Aunque los HFC no dañan la capa de ozono, sí calientan la atmósfera y con una intensidad mucho más potente que la del CO2. Los HFC son uno de los cuatro gases considerados Contaminantes Climáticos de Vida Corta (CCVC), agentes atmosféricos que contribuyen al cambio climático y que permanecen poco tiempo en la atmósfera una vez emitidos (a diferencia del CO2 que puede durar milenios). Revisa aquí un post anterior acerca de estos contaminantes.
Según un informe del PNUMA, los HFC representan actualmente solo una pequeña fracción de los GEI, pero son fuente de preocupación porque se prevé que sus emisiones aumentarán significativamente si no se toman acciones para evitarlo.

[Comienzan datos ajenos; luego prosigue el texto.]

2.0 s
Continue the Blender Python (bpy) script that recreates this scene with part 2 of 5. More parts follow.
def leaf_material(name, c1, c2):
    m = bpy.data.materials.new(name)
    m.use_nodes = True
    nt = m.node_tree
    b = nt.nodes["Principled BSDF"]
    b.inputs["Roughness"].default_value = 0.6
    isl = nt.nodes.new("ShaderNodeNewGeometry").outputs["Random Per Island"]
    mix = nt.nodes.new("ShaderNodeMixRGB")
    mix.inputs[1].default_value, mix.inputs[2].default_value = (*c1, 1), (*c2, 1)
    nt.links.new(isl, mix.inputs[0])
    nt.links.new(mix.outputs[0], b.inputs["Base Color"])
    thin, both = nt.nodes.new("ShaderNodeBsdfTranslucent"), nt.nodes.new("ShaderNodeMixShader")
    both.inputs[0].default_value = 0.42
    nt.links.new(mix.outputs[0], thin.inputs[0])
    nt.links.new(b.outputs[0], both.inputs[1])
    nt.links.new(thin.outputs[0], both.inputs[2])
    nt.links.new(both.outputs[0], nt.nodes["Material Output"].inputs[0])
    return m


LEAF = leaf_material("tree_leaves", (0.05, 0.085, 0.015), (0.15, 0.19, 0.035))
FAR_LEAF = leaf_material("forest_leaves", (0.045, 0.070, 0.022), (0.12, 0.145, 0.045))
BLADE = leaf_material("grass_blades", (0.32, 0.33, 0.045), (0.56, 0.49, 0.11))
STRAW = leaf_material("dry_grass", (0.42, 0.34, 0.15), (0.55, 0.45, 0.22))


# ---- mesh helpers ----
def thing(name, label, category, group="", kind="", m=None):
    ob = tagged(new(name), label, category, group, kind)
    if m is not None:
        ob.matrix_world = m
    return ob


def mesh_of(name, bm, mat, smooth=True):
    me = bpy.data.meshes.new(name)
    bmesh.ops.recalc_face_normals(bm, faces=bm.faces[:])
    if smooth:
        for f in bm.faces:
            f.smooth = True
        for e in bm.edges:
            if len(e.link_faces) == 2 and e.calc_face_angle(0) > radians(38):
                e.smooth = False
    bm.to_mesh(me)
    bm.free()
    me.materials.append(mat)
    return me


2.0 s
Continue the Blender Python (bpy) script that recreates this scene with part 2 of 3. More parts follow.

Afortunadamente, ya existen substitutos que no dañan la capa de ozono ni calientan la atmósfera. Se producen y usan efectivamente en varios países.
En 2015 se realizará la Conferencia de las Partes (COP) sobre Cambio Climático en París, donde se espera diseñar un nuevo acuerdo climático que aborde con éxito la reducción de los GEI. Si bien el desafío es más difícil de lo que fue solucionar el problema de la capa de ozono en los 80, ello solo debería incentivarnos a esforzarnos más.
Es cierto que no podemos replicar la historia de Montreal porque la esencia del problema es dispar, pero sí podemos unirnos nuevamente como humanidad para diseñar algo que funcione, aprovechando todos los avances tecnológicos y la amplia creatividad de nuestra especie. Considerando las lecciones aprendidas en Montreal, una de las claves del éxito es lograr un protocolo para reducir GEI que replique una cuestión fundamental: sus adherentes deben tener razones para creer que ganarán más de lo que perderán con su cumplimiento.